== DATA PROVIDED ==
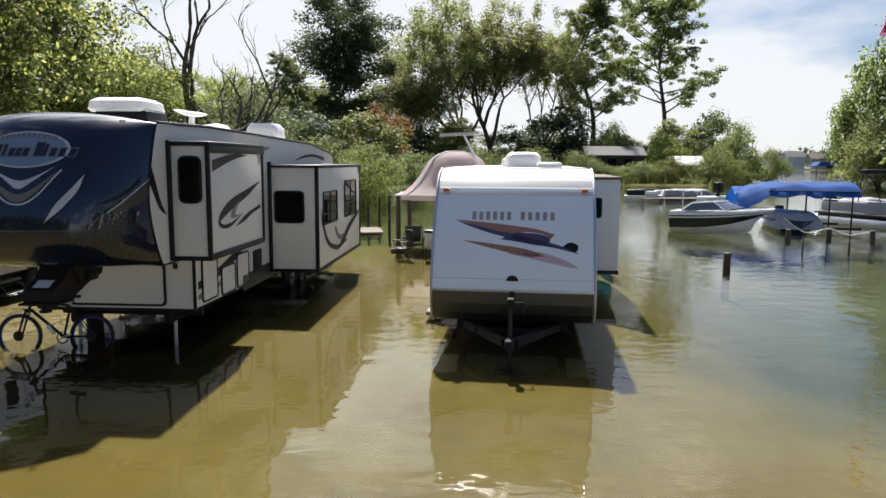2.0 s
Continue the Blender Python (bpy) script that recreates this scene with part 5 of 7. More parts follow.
# pale blue park home: its gable faces the lane
h1 = house(lane_pose(12.05, 17.45, 2), "pale blue siding park home with grey shingle roof, in water", 3.65, 11.6, 0.34, 3.1, 3.92, "y", SIDING_BLUE, ROOF_GREY, 0.35)
F1, S1R = on_y(0.0), on_x(3.65, 1)
house_window(h1, F1, 1.1, 1.86, 1.2, 2.62, blind=0.52)
part("front_post", Shape().rbox(2.72, 2.86, -0.09, 0.03, 0.34, 3.1, 0.01), WHITE_PAINT, h1)
part("front_sill", Shape().rbox(-0.05, 2.86, -0.12, 0.02, 0.33, 0.45, 0.01), WHITE_PAINT, h1)
# flat darker panel: the shade of the recessed porch, put on as colour
part("porch_shade", Shape().prism([(2.9, 0.45), (3.55, 0.45), (3.55, 2.95), (2.9, 2.95)], F1, 0.022), SIDING_GREY, h1)
for u0, u1, v0, v1, b in ((0.9, 1.8, 1.95, 2.72, 0.5), (4.9, 5.7, 2.0, 2.74, 0.5), (7.5, 8.4, 1.3, 2.78, 0.5), (9.7, 10.6, 1.35, 2.85, 0.55)):
    house_window(h1, S1R, u0, u1, v0, v1, blind=b)
part("wall_vent", Shape().prism(rrect(2.9, 3.7, 2.84, 2.98, 0.02), S1R, 0.03), WOOD_GREY, h1)
part("electric_meter", Shape().rbox(3.66, 3.82, 0.25, 0.5, 1.45, 1.75, 0.02), PRINT_GREY, h1)
part("meter_pipe", Shape().cyl((3.74, 0.38, 0.2), (3.74, 0.38, 1.45), 0.03, None, 8), PRINT_GREY, h1)
part("meter_lamp", Shape().cyl((3.66, 4.6, 0.75), (3.8, 4.6, 0.75), 0.16, None, 14), PRINT_GREY, h1)
for x, y in ((2.6, 2.2), (2.35, 2.9)):
    part("roof_pipe", Shape().cyl((x, y, 3.35), (x, y, 3.85), 0.06, None, 10).cyl((x, y, 3.85), (x, y, 3.93), 0.13, 0.1, 10), BLACK, h1)
part("power_mast", Shape().tube([(3.0, 2.3, 3.35), (2.75, 2.3, 3.7), (2.4, 2.4, 3.72)], 0.025), BLACK, h1)
for k, (u, z, lean) in enumerate(((3.0, 2.5, 0.1), (3.13, 2.2, 0.2), (3.22, 2.6, 0.16))):
    solid("board", Shape().add([(u, -0.12, 0.36), (u + 0.13, -0.12, 0.36), (u + 0.13 + lean, -0.06, z), (u + lean, -0.06, z), (u, -0.08, 0.36), (u + 0.13, -0.08, 0.36), (u + 0.13 + lean, -0.035, z), (u + lean, -0.035, z)],
          [(0, 1, 2, 3), (4, 7, 6, 5), (0, 4, 5, 1), (1, 5, 6, 2), (2, 6, 7, 3), (3, 7, 4, 0)]), WOOD_GREY, "weathered brown board leaning on the house", "board", "leaning boards", m=lane_pose(12.05, 17.45, 2))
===
> [EXERCISE]
Repeat the data exactly, without the pictures.

> [WRITTEN ANSWER]
2.0 s
Continue the Blender Python (bpy) script that recreates this scene with part 5 of 7. More parts follow.
# pale blue park home: its gable faces the lane
h1 = house(lane_pose(12.05, 17.45, 2), "pale blue siding park home with grey shingle roof, in water", 3.65, 11.6, 0.34, 3.1, 3.92, "y", SIDING_BLUE, ROOF_GREY, 0.35)
F1, S1R = on_y(0.0), on_x(3.65, 1)
house_window(h1, F1, 1.1, 1.86, 1.2, 2.62, blind=0.52)
part("front_post", Shape().rbox(2.72, 2.86, -0.09, 0.03, 0.34, 3.1, 0.01), WHITE_PAINT, h1)
part("front_sill", Shape().rbox(-0.05, 2.86, -0.12, 0.02, 0.33, 0.45, 0.01), WHITE_PAINT, h1)
# flat darker panel: the shade of the recessed porch, put on as colour
part("porch_shade", Shape().prism([(2.9, 0.45), (3.55, 0.45), (3.55, 2.95), (2.9, 2.95)], F1, 0.022), SIDING_GREY, h1)
for u0, u1, v0, v1, b in ((0.9, 1.8, 1.95, 2.72, 0.5), (4.9, 5.7, 2.0, 2.74, 0.5), (7.5, 8.4, 1.3, 2.78, 0.5), (9.7, 10.6, 1.35, 2.85, 0.55)):
    house_window(h1, S1R, u0, u1, v0, v1, blind=b)
part("wall_vent", Shape().prism(rrect(2.9, 3.7, 2.84, 2.98, 0.02), S1R, 0.03), WOOD_GREY, h1)
part("electric_meter", Shape().rbox(3.66, 3.82, 0.25, 0.5, 1.45, 1.75, 0.02), PRINT_GREY, h1)
part("meter_pipe", Shape().cyl((3.74, 0.38, 0.2), (3.74, 0.38, 1.45), 0.03, None, 8), PRINT_GREY, h1)
part("meter_lamp", Shape().cyl((3.66, 4.6, 0.75), (3.8, 4.6, 0.75), 0.16, None, 14), PRINT_GREY, h1)
for x, y in ((2.6, 2.2), (2.35, 2.9)):
    part("roof_pipe", Shape().cyl((x, y, 3.35), (x, y, 3.85), 0.06, None, 10).cyl((x, y, 3.85), (x, y, 3.93), 0.13, 0.1, 10), BLACK, h1)
part("power_mast", Shape().tube([(3.0, 2.3, 3.35), (2.75, 2.3, 3.7), (2.4, 2.4, 3.72)], 0.025), BLACK, h1)
for k, (u, z, lean) in enumerate(((3.0, 2.5, 0.1), (3.13, 2.2, 0.2), (3.22, 2.6, 0.16))):
    solid("board", Shape().add([(u, -0.12, 0.36), (u + 0.13, -0.12, 0.36), (u + 0.13 + lean, -0.06, z), (u + lean, -0.06, z), (u, -0.08, 0.36), (u + 0.13, -0.08, 0.36), (u + 0.13 + lean, -0.035, z), (u + lean, -0.035, z)],
          [(0, 1, 2, 3), (4, 7, 6, 5), (0, 4, 5, 1), (1, 5, 6, 2), (2, 6, 7, 3), (3, 7, 4, 0)]), WOOD_GREY, "weathered brown board leaning on the house", "board", "leaning boards", m=lane_pose(12.05, 17.45, 2))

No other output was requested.